Marcas na paisagem
Há dias, ao ver lojas encerradas num centro comercial, dei comigo a pensar que é possível estudar a história de um povo lendo as grandes pegadas que cada geração vai deixando na paisagem.
Recuei até aos “castros” nos cimos dos montes que os romanos substituíram pela “vilas” nos vales férteis. Seguiram-se os castelos que perderam a utilidade e os habitantes. Alguns mantêm-se como evocações históricas enquanto outros não passam de amontoados de ruínas. A Idade Média povoou-se de catedrais e mosteiros que, com o tempo, se foram esvaziando. Muitos são os que não passam de testemunhos decrépitos de um passado glorioso. E as catedrais que se mantêm raramente se enchem.
No século XVIII, com o ouro do Brasil, multiplicaram-se majestosos santuários barrocos que, hoje, atraem mais turistas que peregrinos. E solares sumptuosos, alguns dos quais se democratizaram como “turismo de habitação”.
A revolução industrial do século XIX criou os “coutos mineiros” e grandes complexos industriais. Com a desindustrialização do século XX, as aldeias mineiras transformaram-se em povoações fantasmas e as fábricas em enormes manchas negras a desfear a paisagem.
Com a terciarização da economia, na 2ª metade do século XX, surgiram as torres para escritórios e habitações. Construíram-se bairros habitacionais na periferia das grandes cidades para onde também se deslocaram muitos serviços públicos. Os centros históricos ficaram sem pessoas e sem vida, originando as chamadas “cidades donuts”.
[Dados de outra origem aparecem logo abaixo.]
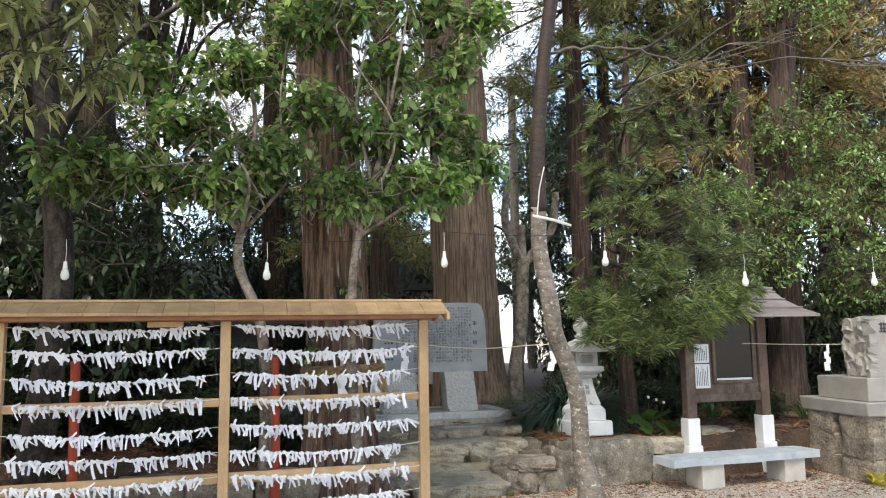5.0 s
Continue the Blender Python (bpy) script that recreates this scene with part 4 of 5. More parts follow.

Já no nosso tempo, a civilização do lazer levantou estádios de futebol, alguns dos quais não passam de monstros vazios e sorvedouros do erário público. Pavilhões e piscinas municipais, várias encerradas por falta de utentes e verbas que as sustente. Multiplicaram-se “centros comerciais” que arruinaram o “comércio de rua” e criaram necessidades despesistas, geradoras de frustrações. Também eles estão em crise. O que lhes irá acontecer?
Com o “dinheiro fácil” dos empréstimos, exacerbou-se o novo-riquismo e a megalomania de famílias e políticos. Época de contradições: a casa cresce quando a família se torna mais pequena; aldeias enchem-se de “parques de merenda” quando falta gente para merendar, de praias fluviais mas rareiam veraneantes; nas vilas, abundam chafarizes mas sem jatos que os embeleze, parques infantis mas escasseiam crianças que os animem, luxuosos “centros educativos” e ficaram silenciosas as “escolas primárias” que alegravam aldeias; o país povoou-se de autoestradas do “lá-vem-um”… Amontoaram-se as dívidas que nos asfixiam.
E nós que marcas deixamos na paisagem? Ruas esventradas, autoestradas interrompidas, viadutos e túneis por acabar, edifícios e bairros com esqueletos de cimento a bradar contra o desvario dos decisores políticos? Desejo bem que não.